Problem description
Every record must be transcribed in its entirety, apart from the images, which are to be omitted.

[Dataset rows]
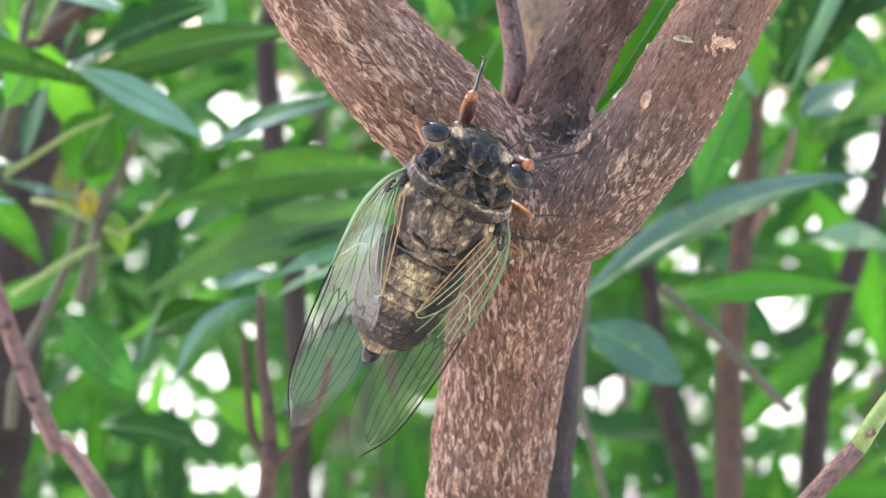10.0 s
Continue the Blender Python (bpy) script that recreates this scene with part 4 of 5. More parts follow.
stem(TWIG, "shoot", [(-2.52, 2.60, 7.83), (-2.13, 2.40, 6.58), (-1.69, 2.20, 5.52), (-1.24, 2.00, 4.31), (-0.67, 1.90, 3.20), (-0.48, 1.80, 2.46), (-0.27, 1.50, 1.48), (-0.21, 1.10, 0.53)], [0.1, 0.11, 0.115, 0.12, 0.13, 0.14, 0.16, 0.18], BARK_TWIG)
bumps(TWIG, "node", [(-1.95, 2.2, 6.15), (-1.66, 2.1, 5.4), (-1.38, 1.95, 4.75), (-1.05, 1.85, 3.95), (-0.72, 1.8, 3.3), (-0.55, 1.7, 2.8), (-0.45, 1.65, 2.3), (-0.37, 1.5, 1.95), (-0.3, 1.4, 1.6), (-0.26, 1.25, 1.2)], 0.085, BUD_RING, "dark scaly bud ring")
BEHIND = shrub("branch", "thick brown branch slanting behind the tree")
stem(BEHIND, "branch", [(-12.83, 18.00, -1.45), (-9.42, 17.00, 1.34), (-6.59, 16.00, 3.18), (-4.91, 16.00, 4.29), (-3.46, 16.00, 5.34), (-2.25, 16.00, 6.39), (-1.28, 16.00, 7.26), (-0.31, 16.00, 8.14), (1.40, 16.00, 9.88)], [0.1, 0.16, 0.28, 0.4, 0.42, 0.4, 0.4, 0.38, 0.36], BARK_BROWN)
stem(BEHIND, "twig", [(-5.74, 15.00, 3.04), (-4.05, 14.50, 3.86), (-2.38, 14.00, 4.49), (-0.99, 14.00, 4.85), (0.42, 14.00, 5.28), (2.53, 14.00, 6.00), (3.47, 14.00, 6.37), (4.65, 14.00, 6.97), (6.43, 14.00, 8.53)], [0.13, 0.13, 0.13, 0.13, 0.13, 0.12, 0.12, 0.11, 0.1], BARK_BROWN)
stem(BEHIND, "twig", [(-2.47, 11.00, 7.74), (-1.48, 11.00, 6.44), (-0.60, 11.00, 5.25), (0.38, 11.00, 4.05), (1.26, 11.00, 2.75)], [0.12, 0.12, 0.11, 0.1, 0.1], OLIVE_TWIG, "olive-green twig")
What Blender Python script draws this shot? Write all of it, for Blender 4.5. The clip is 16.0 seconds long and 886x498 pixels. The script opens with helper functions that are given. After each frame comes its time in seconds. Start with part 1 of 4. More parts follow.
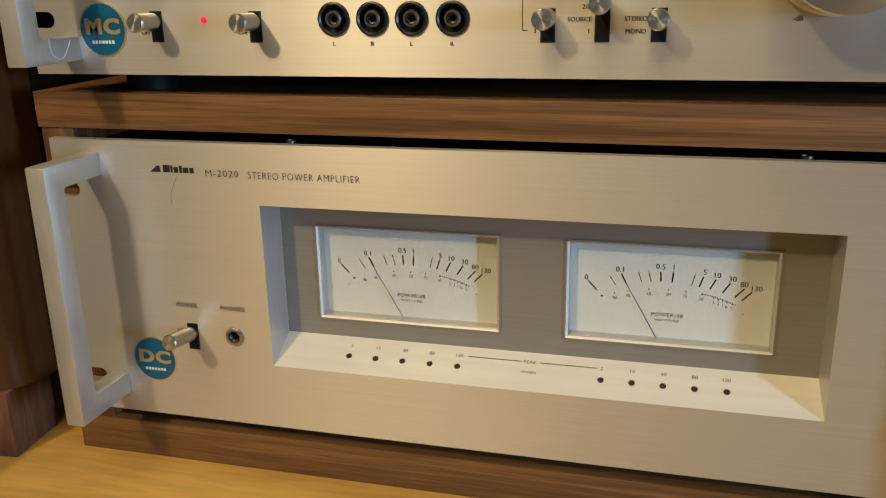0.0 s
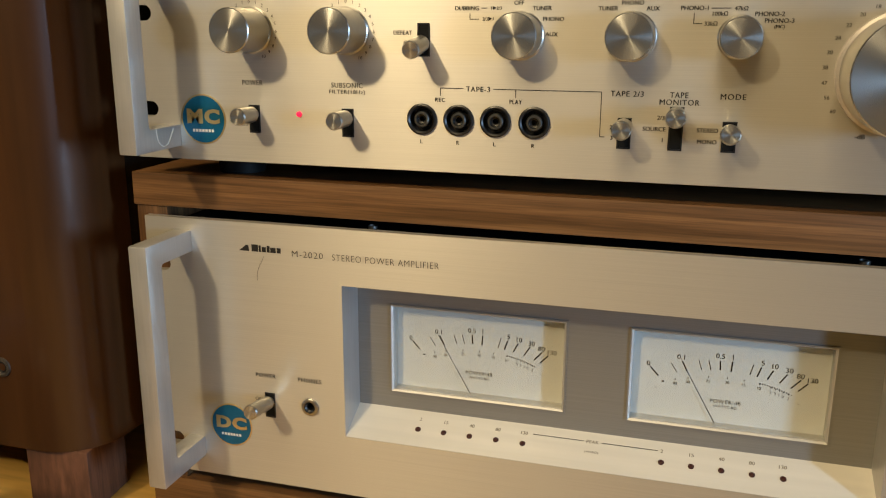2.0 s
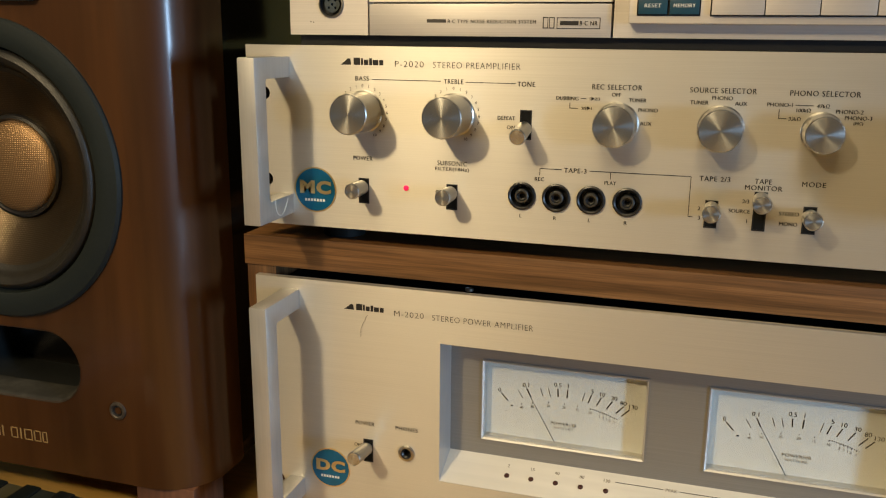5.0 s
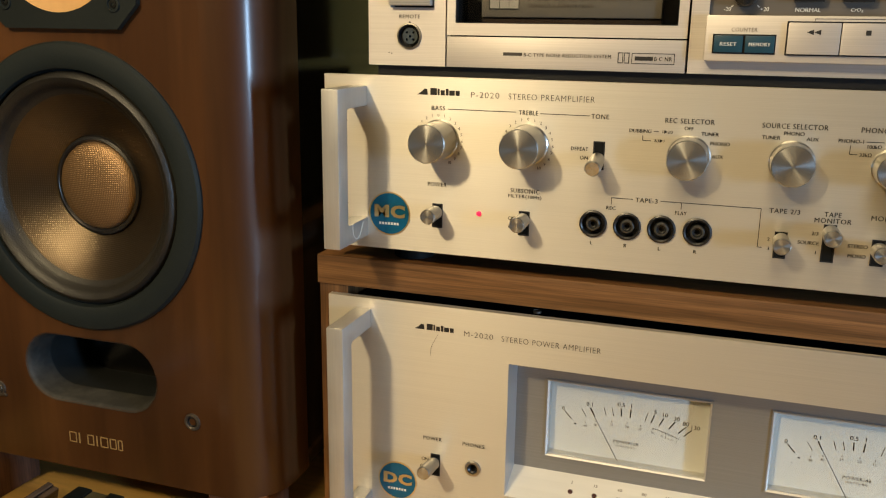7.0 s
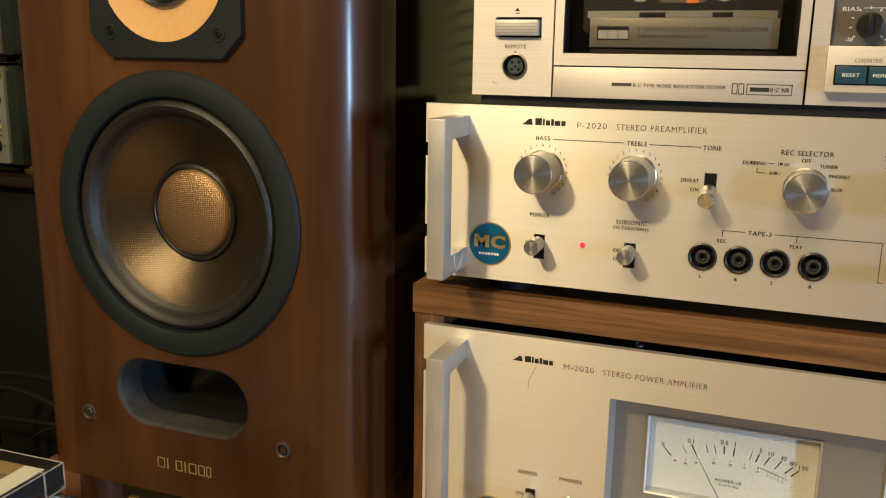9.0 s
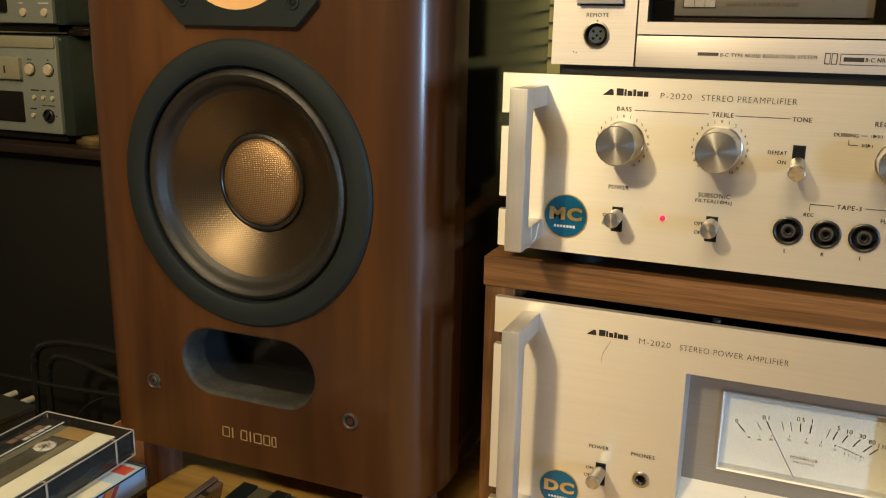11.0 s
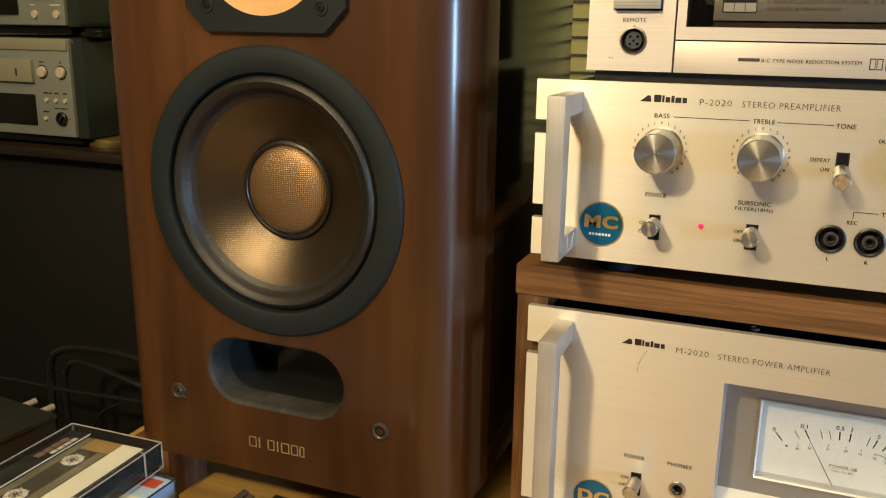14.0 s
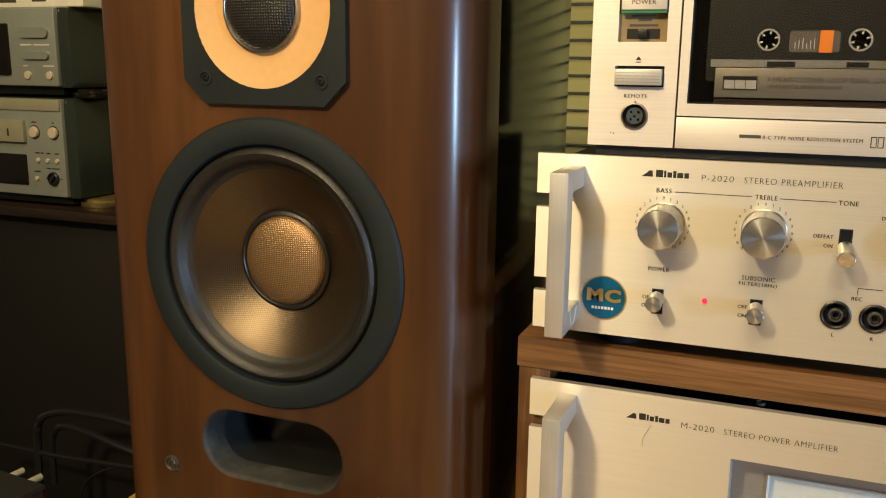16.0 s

The reply
10.0 s
Continue the Blender Python (bpy) script that recreates this scene with part 4 of 5. More parts follow.
stem(TWIG, "shoot", [(-2.52, 2.60, 7.83), (-2.13, 2.40, 6.58), (-1.69, 2.20, 5.52), (-1.24, 2.00, 4.31), (-0.67, 1.90, 3.20), (-0.48, 1.80, 2.46), (-0.27, 1.50, 1.48), (-0.21, 1.10, 0.53)], [0.1, 0.11, 0.115, 0.12, 0.13, 0.14, 0.16, 0.18], BARK_TWIG)
bumps(TWIG, "node", [(-1.95, 2.2, 6.15), (-1.66, 2.1, 5.4), (-1.38, 1.95, 4.75), (-1.05, 1.85, 3.95), (-0.72, 1.8, 3.3), (-0.55, 1.7, 2.8), (-0.45, 1.65, 2.3), (-0.37, 1.5, 1.95), (-0.3, 1.4, 1.6), (-0.26, 1.25, 1.2)], 0.085, BUD_RING, "dark scaly bud ring")
BEHIND = shrub("branch", "thick brown branch slanting behind the tree")
stem(BEHIND, "branch", [(-12.83, 18.00, -1.45), (-9.42, 17.00, 1.34), (-6.59, 16.00, 3.18), (-4.91, 16.00, 4.29), (-3.46, 16.00, 5.34), (-2.25, 16.00, 6.39), (-1.28, 16.00, 7.26), (-0.31, 16.00, 8.14), (1.40, 16.00, 9.88)], [0.1, 0.16, 0.28, 0.4, 0.42, 0.4, 0.4, 0.38, 0.36], BARK_BROWN)
stem(BEHIND, "twig", [(-5.74, 15.00, 3.04), (-4.05, 14.50, 3.86), (-2.38, 14.00, 4.49), (-0.99, 14.00, 4.85), (0.42, 14.00, 5.28), (2.53, 14.00, 6.00), (3.47, 14.00, 6.37), (4.65, 14.00, 6.97), (6.43, 14.00, 8.53)], [0.13, 0.13, 0.13, 0.13, 0.13, 0.12, 0.12, 0.11, 0.1], BARK_BROWN)
stem(BEHIND, "twig", [(-2.47, 11.00, 7.74), (-1.48, 11.00, 6.44), (-0.60, 11.00, 5.25), (0.38, 11.00, 4.05), (1.26, 11.00, 2.75)], [0.12, 0.12, 0.11, 0.1, 0.1], OLIVE_TWIG, "olive-green twig")
What Blender Python script draws this shot? Write all of it, for Blender 4.5. The clip is 16.0 seconds long and 886x498 pixels. The script opens with helper functions that are given. After each frame comes its time in seconds. Start with part 1 of 4. More parts follow.
0.0 s
2.0 s
5.0 s
7.0 s
9.0 s
11.0 s
14.0 s
16.0 s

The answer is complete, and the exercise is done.